TO DO. Your task is to repeat the entries word for word while leaving out the pictures.

___ DATA FOR PROCESSING

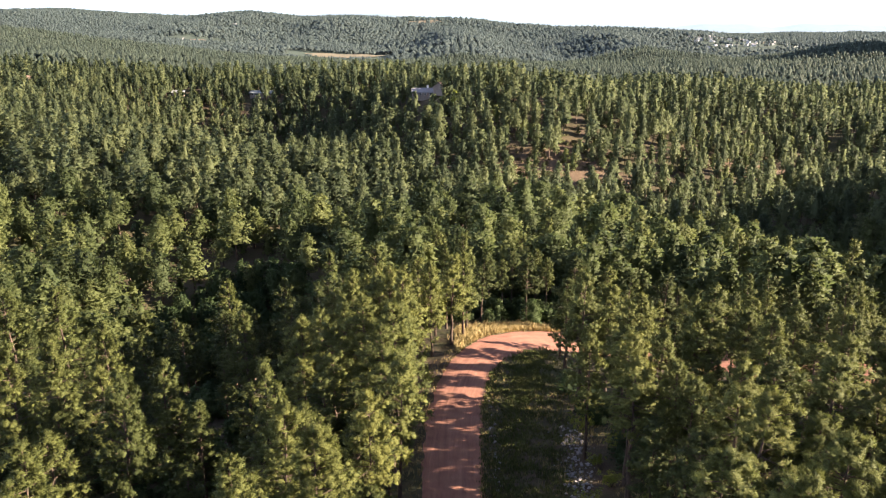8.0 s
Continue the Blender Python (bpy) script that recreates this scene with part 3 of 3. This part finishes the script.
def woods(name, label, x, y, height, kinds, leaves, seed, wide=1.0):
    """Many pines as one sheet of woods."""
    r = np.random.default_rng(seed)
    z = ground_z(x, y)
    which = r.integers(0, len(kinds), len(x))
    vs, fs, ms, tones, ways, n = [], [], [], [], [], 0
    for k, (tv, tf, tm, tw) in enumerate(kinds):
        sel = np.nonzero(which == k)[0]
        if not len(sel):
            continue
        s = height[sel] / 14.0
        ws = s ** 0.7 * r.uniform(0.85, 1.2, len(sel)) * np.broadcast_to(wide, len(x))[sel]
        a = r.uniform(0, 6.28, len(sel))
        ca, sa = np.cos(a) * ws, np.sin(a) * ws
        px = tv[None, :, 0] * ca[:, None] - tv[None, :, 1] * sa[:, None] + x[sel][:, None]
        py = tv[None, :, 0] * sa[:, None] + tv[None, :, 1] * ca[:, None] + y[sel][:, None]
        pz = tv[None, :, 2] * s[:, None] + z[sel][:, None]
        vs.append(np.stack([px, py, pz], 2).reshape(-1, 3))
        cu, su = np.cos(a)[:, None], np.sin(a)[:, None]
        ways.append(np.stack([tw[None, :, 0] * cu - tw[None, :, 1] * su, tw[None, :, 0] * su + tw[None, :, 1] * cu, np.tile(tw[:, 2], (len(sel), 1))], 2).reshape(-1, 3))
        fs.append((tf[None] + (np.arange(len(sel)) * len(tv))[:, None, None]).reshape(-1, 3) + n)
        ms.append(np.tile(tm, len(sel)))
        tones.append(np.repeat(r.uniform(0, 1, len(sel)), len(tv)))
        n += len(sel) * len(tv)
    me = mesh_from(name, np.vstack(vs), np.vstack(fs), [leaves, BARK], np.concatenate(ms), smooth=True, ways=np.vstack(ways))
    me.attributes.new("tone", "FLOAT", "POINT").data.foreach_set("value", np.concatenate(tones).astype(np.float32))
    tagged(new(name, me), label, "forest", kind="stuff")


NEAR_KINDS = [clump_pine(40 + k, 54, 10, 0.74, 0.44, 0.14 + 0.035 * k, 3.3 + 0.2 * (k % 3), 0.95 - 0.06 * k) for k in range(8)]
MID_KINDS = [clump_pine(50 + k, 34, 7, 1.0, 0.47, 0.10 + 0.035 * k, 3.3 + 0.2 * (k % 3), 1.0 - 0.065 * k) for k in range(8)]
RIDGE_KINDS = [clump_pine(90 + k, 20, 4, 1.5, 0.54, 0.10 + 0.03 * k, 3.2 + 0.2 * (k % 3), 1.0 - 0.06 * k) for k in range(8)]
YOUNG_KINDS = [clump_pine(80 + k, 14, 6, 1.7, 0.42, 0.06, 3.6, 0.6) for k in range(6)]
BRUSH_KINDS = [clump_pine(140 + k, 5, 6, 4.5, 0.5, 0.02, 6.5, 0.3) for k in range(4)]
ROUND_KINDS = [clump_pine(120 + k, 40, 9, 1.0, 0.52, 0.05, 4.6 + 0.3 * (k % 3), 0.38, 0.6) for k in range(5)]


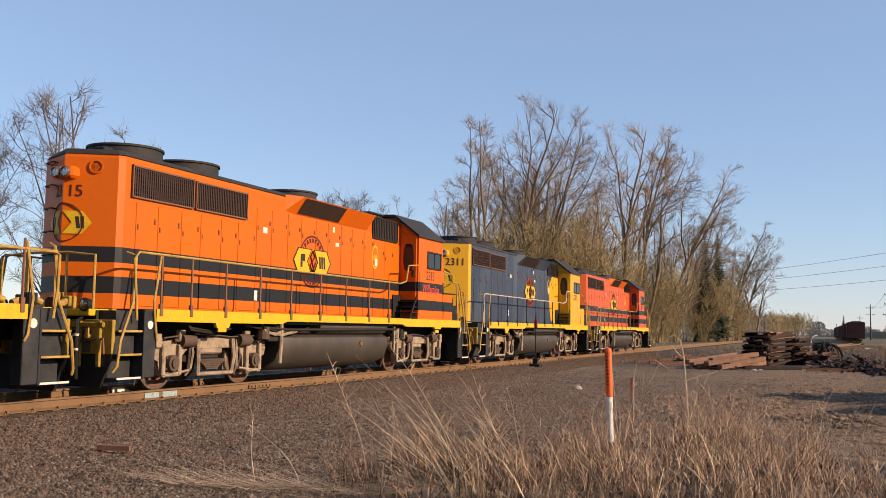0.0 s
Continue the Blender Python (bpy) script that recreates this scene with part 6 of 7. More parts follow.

______

CORRECT RESPONSE.
8.0 s
Continue the Blender Python (bpy) script that recreates this scene with part 3 of 3. This part finishes the script.
def woods(name, label, x, y, height, kinds, leaves, seed, wide=1.0):
    """Many pines as one sheet of woods."""
    r = np.random.default_rng(seed)
    z = ground_z(x, y)
    which = r.integers(0, len(kinds), len(x))
    vs, fs, ms, tones, ways, n = [], [], [], [], [], 0
    for k, (tv, tf, tm, tw) in enumerate(kinds):
        sel = np.nonzero(which == k)[0]
        if not len(sel):
            continue
        s = height[sel] / 14.0
        ws = s ** 0.7 * r.uniform(0.85, 1.2, len(sel)) * np.broadcast_to(wide, len(x))[sel]
        a = r.uniform(0, 6.28, len(sel))
        ca, sa = np.cos(a) * ws, np.sin(a) * ws
        px = tv[None, :, 0] * ca[:, None] - tv[None, :, 1] * sa[:, None] + x[sel][:, None]
        py = tv[None, :, 0] * sa[:, None] + tv[None, :, 1] * ca[:, None] + y[sel][:, None]
        pz = tv[None, :, 2] * s[:, None] + z[sel][:, None]
        vs.append(np.stack([px, py, pz], 2).reshape(-1, 3))
        cu, su = np.cos(a)[:, None], np.sin(a)[:, None]
        ways.append(np.stack([tw[None, :, 0] * cu - tw[None, :, 1] * su, tw[None, :, 0] * su + tw[None, :, 1] * cu, np.tile(tw[:, 2], (len(sel), 1))], 2).reshape(-1, 3))
        fs.append((tf[None] + (np.arange(len(sel)) * len(tv))[:, None, None]).reshape(-1, 3) + n)
        ms.append(np.tile(tm, len(sel)))
        tones.append(np.repeat(r.uniform(0, 1, len(sel)), len(tv)))
        n += len(sel) * len(tv)
    me = mesh_from(name, np.vstack(vs), np.vstack(fs), [leaves, BARK], np.concatenate(ms), smooth=True, ways=np.vstack(ways))
    me.attributes.new("tone", "FLOAT", "POINT").data.foreach_set("value", np.concatenate(tones).astype(np.float32))
    tagged(new(name, me), label, "forest", kind="stuff")


NEAR_KINDS = [clump_pine(40 + k, 54, 10, 0.74, 0.44, 0.14 + 0.035 * k, 3.3 + 0.2 * (k % 3), 0.95 - 0.06 * k) for k in range(8)]
MID_KINDS = [clump_pine(50 + k, 34, 7, 1.0, 0.47, 0.10 + 0.035 * k, 3.3 + 0.2 * (k % 3), 1.0 - 0.065 * k) for k in range(8)]
RIDGE_KINDS = [clump_pine(90 + k, 20, 4, 1.5, 0.54, 0.10 + 0.03 * k, 3.2 + 0.2 * (k % 3), 1.0 - 0.06 * k) for k in range(8)]
YOUNG_KINDS = [clump_pine(80 + k, 14, 6, 1.7, 0.42, 0.06, 3.6, 0.6) for k in range(6)]
BRUSH_KINDS = [clump_pine(140 + k, 5, 6, 4.5, 0.5, 0.02, 6.5, 0.3) for k in range(4)]
ROUND_KINDS = [clump_pine(120 + k, 40, 9, 1.0, 0.52, 0.05, 4.6 + 0.3 * (k % 3), 0.38, 0.6) for k in range(5)]


0.0 s
Continue the Blender Python (bpy) script that recreates this scene with part 6 of 7. More parts follow.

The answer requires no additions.